Calculating Rates

One of the main differences in going truly freelance* is having to have a consistent formula for calculating quotes and pricing for jobs, as for most things this basically comes down to a time and materials calculation, but the time part has a load of variables in its own right, So far these seem to me to break down into the following

“Basic” = This is the hourly rate you would pay for a permanent member of staff who could do the job to the competency you require.

This is our baseline, it represents the ultimate “bulk buy” and so offers the cheapest rate but is the least disposable.

“Contractor” = “Basic” + A pro rata amount representing all the stuff that a permanent would normally get as part of their job e.g. Holiday, Pension, Sickness, Insurance, job security etc etc

In actual fact a contractor tends to cost the same as a permanent in a holistic way, it is just that you see all the costs up front, more expensive but also more disposable than a permanent member of staff

“Consultant” = “Contractor” + Business over heads (such as travel, time lost, project overruns and changes)

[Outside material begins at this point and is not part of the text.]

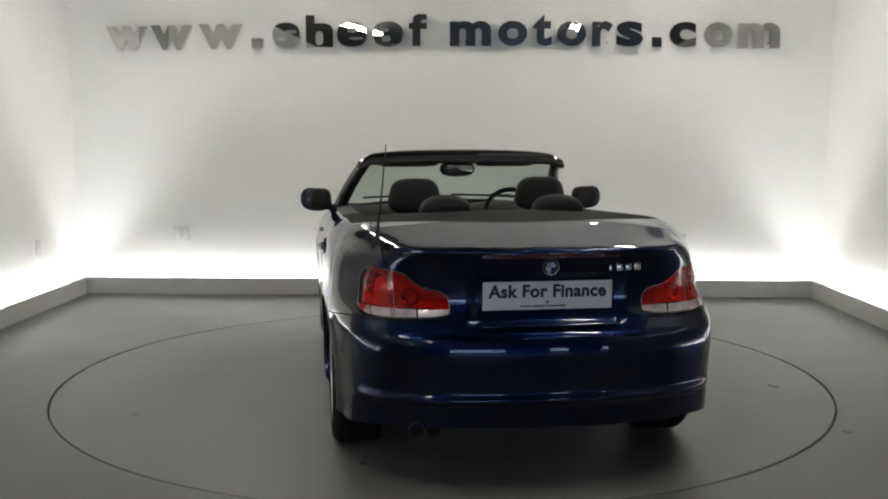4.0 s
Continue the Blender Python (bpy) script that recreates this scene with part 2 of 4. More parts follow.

Consultant rate is in fact a reverse form of “bulk buy”, you are only paying for people for a short period of time so they have to maintain them selves when you have finished with them before they pick up their next role, consultant rates also tend to cater to sudden client demands and changes, very often when you see a project start to get picky about every change and alteration, it is because the project has been aggressively priced according to “Contractor” rates (either because of rate negotiation or competition) which means every time there is a change it ACTUALLY costs the consultant money

“Jump” = “Consultant” + Cost of Impact to other clients

More properly called “On Call” or “SLA Maintenance” rates, “Jump” rates mean you stop what you are doing and immediately attend to the needs of a client, you see them all the time in the different costs associated with a support contract, you have to consider the impact to other clients if their work is interrupted and if that is not permitted, someone must be constantly waiting for a client to make them “Jump to it” which cost money, of course many large clients expect “Jump” performance for “Contractor” Rates, so you must decided if such business is worth the Loss leader Behaviour that this represents

Of course you can throw all of this out of the window due to a number of reasons e.g. Really Interesting work, Worthy cause or to improve your skill set.

So this is what proper managers do…………

*That is having no one main client but lots of nearly equal clients.